Requirement: Repeat the listing in full, word for word.

Dataset content:
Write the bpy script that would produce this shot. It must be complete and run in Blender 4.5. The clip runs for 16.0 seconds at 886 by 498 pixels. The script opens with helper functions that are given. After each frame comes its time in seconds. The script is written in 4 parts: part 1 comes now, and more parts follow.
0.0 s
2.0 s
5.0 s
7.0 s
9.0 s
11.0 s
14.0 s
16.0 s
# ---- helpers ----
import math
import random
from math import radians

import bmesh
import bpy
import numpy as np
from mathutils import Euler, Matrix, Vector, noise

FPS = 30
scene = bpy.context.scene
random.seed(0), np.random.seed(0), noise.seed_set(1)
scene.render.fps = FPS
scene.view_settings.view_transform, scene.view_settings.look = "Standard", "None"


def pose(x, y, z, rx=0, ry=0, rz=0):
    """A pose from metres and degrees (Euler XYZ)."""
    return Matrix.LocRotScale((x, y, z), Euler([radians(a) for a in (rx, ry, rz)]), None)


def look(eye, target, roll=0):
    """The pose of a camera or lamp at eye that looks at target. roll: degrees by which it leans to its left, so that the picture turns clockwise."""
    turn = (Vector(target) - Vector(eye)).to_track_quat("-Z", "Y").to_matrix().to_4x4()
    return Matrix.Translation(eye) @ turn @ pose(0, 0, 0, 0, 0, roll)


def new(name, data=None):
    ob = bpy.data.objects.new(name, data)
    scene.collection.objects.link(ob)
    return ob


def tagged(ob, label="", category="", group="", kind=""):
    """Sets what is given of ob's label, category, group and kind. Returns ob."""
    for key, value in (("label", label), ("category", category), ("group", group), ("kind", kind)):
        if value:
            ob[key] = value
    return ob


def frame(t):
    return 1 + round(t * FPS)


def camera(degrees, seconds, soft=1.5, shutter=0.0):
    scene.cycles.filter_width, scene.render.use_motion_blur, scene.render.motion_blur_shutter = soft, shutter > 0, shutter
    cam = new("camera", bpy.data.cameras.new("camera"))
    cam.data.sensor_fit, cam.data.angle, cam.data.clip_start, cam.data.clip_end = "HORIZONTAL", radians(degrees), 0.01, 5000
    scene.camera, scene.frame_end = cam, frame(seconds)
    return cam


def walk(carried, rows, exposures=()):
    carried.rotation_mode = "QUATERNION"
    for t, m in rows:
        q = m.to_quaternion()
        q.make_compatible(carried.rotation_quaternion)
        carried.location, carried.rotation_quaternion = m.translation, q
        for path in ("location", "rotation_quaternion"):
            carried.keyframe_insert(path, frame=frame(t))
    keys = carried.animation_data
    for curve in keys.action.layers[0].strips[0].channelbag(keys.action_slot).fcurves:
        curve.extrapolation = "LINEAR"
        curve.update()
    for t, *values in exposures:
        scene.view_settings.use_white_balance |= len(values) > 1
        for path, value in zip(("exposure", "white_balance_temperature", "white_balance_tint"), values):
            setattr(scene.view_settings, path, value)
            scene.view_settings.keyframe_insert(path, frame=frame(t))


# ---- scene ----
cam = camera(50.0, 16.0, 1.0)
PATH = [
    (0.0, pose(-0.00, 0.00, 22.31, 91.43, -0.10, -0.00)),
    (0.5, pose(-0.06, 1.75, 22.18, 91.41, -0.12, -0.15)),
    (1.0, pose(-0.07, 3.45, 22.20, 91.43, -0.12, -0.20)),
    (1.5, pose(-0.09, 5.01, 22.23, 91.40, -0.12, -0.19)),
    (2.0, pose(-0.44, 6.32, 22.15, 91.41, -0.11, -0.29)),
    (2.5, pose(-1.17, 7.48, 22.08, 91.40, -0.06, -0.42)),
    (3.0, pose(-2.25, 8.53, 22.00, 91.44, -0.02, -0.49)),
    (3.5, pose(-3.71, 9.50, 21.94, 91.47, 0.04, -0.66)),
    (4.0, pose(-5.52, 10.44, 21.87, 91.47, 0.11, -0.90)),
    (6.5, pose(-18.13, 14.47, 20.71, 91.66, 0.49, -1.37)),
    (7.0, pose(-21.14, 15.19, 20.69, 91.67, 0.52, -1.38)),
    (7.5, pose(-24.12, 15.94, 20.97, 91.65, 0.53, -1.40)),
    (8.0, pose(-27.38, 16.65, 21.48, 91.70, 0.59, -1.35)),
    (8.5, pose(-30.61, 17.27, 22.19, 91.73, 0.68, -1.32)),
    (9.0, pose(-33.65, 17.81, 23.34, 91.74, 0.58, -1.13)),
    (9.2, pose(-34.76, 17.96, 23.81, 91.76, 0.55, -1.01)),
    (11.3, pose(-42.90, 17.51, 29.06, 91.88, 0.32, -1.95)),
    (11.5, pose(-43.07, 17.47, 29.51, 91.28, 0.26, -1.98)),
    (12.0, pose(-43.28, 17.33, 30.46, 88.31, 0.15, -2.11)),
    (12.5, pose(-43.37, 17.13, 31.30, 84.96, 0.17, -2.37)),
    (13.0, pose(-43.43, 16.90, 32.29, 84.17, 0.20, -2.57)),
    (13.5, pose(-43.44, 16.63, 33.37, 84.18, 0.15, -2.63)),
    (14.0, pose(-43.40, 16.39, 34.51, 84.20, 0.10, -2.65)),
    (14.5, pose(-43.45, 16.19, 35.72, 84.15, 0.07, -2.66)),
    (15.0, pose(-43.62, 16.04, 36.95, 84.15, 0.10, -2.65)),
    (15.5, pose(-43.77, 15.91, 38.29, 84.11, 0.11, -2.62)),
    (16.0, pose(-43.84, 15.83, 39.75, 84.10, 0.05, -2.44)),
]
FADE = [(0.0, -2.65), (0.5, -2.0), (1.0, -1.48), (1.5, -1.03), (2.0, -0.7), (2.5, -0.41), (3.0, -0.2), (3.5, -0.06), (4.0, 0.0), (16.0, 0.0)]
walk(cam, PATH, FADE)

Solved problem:
Write the bpy script that would produce this shot. It must be complete and run in Blender 4.5. The clip runs for 16.0 seconds at 886 by 498 pixels. The script opens with helper functions that are given. After each frame comes its time in seconds. The script is written in 4 parts: part 1 comes now, and more parts follow.
0.0 s
2.0 s
5.0 s
7.0 s
9.0 s
11.0 s
14.0 s
16.0 s
# ---- helpers ----
import math
import random
from math import radians

import bmesh
import bpy
import numpy as np
from mathutils import Euler, Matrix, Vector, noise

FPS = 30
scene = bpy.context.scene
random.seed(0), np.random.seed(0), noise.seed_set(1)
scene.render.fps = FPS
scene.view_settings.view_transform, scene.view_settings.look = "Standard", "None"


def pose(x, y, z, rx=0, ry=0, rz=0):
    """A pose from metres and degrees (Euler XYZ)."""
    return Matrix.LocRotScale((x, y, z), Euler([radians(a) for a in (rx, ry, rz)]), None)


def look(eye, target, roll=0):
    """The pose of a camera or lamp at eye that looks at target. roll: degrees by which it leans to its left, so that the picture turns clockwise."""
    turn = (Vector(target) - Vector(eye)).to_track_quat("-Z", "Y").to_matrix().to_4x4()
    return Matrix.Translation(eye) @ turn @ pose(0, 0, 0, 0, 0, roll)


def new(name, data=None):
    ob = bpy.data.objects.new(name, data)
    scene.collection.objects.link(ob)
    return ob


def tagged(ob, label="", category="", group="", kind=""):
    """Sets what is given of ob's label, category, group and kind. Returns ob."""
    for key, value in (("label", label), ("category", category), ("group", group), ("kind", kind)):
        if value:
            ob[key] = value
    return ob


def frame(t):
    return 1 + round(t * FPS)


def camera(degrees, seconds, soft=1.5, shutter=0.0):
    scene.cycles.filter_width, scene.render.use_motion_blur, scene.render.motion_blur_shutter = soft, shutter > 0, shutter
    cam = new("camera", bpy.data.cameras.new("camera"))
    cam.data.sensor_fit, cam.data.angle, cam.data.clip_start, cam.data.clip_end = "HORIZONTAL", radians(degrees), 0.01, 5000
    scene.camera, scene.frame_end = cam, frame(seconds)
    return cam


def walk(carried, rows, exposures=()):
    carried.rotation_mode = "QUATERNION"
    for t, m in rows:
        q = m.to_quaternion()
        q.make_compatible(carried.rotation_quaternion)
        carried.location, carried.rotation_quaternion = m.translation, q
        for path in ("location", "rotation_quaternion"):
            carried.keyframe_insert(path, frame=frame(t))
    keys = carried.animation_data
    for curve in keys.action.layers[0].strips[0].channelbag(keys.action_slot).fcurves:
        curve.extrapolation = "LINEAR"
        curve.update()
    for t, *values in exposures:
        scene.view_settings.use_white_balance |= len(values) > 1
        for path, value in zip(("exposure", "white_balance_temperature", "white_balance_tint"), values):
            setattr(scene.view_settings, path, value)
            scene.view_settings.keyframe_insert(path, frame=frame(t))


# ---- scene ----
cam = camera(50.0, 16.0, 1.0)
PATH = [
    (0.0, pose(-0.00, 0.00, 22.31, 91.43, -0.10, -0.00)),
    (0.5, pose(-0.06, 1.75, 22.18, 91.41, -0.12, -0.15)),
    (1.0, pose(-0.07, 3.45, 22.20, 91.43, -0.12, -0.20)),
    (1.5, pose(-0.09, 5.01, 22.23, 91.40, -0.12, -0.19)),
    (2.0, pose(-0.44, 6.32, 22.15, 91.41, -0.11, -0.29)),
    (2.5, pose(-1.17, 7.48, 22.08, 91.40, -0.06, -0.42)),
    (3.0, pose(-2.25, 8.53, 22.00, 91.44, -0.02, -0.49)),
    (3.5, pose(-3.71, 9.50, 21.94, 91.47, 0.04, -0.66)),
    (4.0, pose(-5.52, 10.44, 21.87, 91.47, 0.11, -0.90)),
    (6.5, pose(-18.13, 14.47, 20.71, 91.66, 0.49, -1.37)),
    (7.0, pose(-21.14, 15.19, 20.69, 91.67, 0.52, -1.38)),
    (7.5, pose(-24.12, 15.94, 20.97, 91.65, 0.53, -1.40)),
    (8.0, pose(-27.38, 16.65, 21.48, 91.70, 0.59, -1.35)),
    (8.5, pose(-30.61, 17.27, 22.19, 91.73, 0.68, -1.32)),
    (9.0, pose(-33.65, 17.81, 23.34, 91.74, 0.58, -1.13)),
    (9.2, pose(-34.76, 17.96, 23.81, 91.76, 0.55, -1.01)),
    (11.3, pose(-42.90, 17.51, 29.06, 91.88, 0.32, -1.95)),
    (11.5, pose(-43.07, 17.47, 29.51, 91.28, 0.26, -1.98)),
    (12.0, pose(-43.28, 17.33, 30.46, 88.31, 0.15, -2.11)),
    (12.5, pose(-43.37, 17.13, 31.30, 84.96, 0.17, -2.37)),
    (13.0, pose(-43.43, 16.90, 32.29, 84.17, 0.20, -2.57)),
    (13.5, pose(-43.44, 16.63, 33.37, 84.18, 0.15, -2.63)),
    (14.0, pose(-43.40, 16.39, 34.51, 84.20, 0.10, -2.65)),
    (14.5, pose(-43.45, 16.19, 35.72, 84.15, 0.07, -2.66)),
    (15.0, pose(-43.62, 16.04, 36.95, 84.15, 0.10, -2.65)),
    (15.5, pose(-43.77, 15.91, 38.29, 84.11, 0.11, -2.62)),
    (16.0, pose(-43.84, 15.83, 39.75, 84.10, 0.05, -2.44)),
]
FADE = [(0.0, -2.65), (0.5, -2.0), (1.0, -1.48), (1.5, -1.03), (2.0, -0.7), (2.5, -0.41), (3.0, -0.2), (3.5, -0.06), (4.0, 0.0), (16.0, 0.0)]
walk(cam, PATH, FADE)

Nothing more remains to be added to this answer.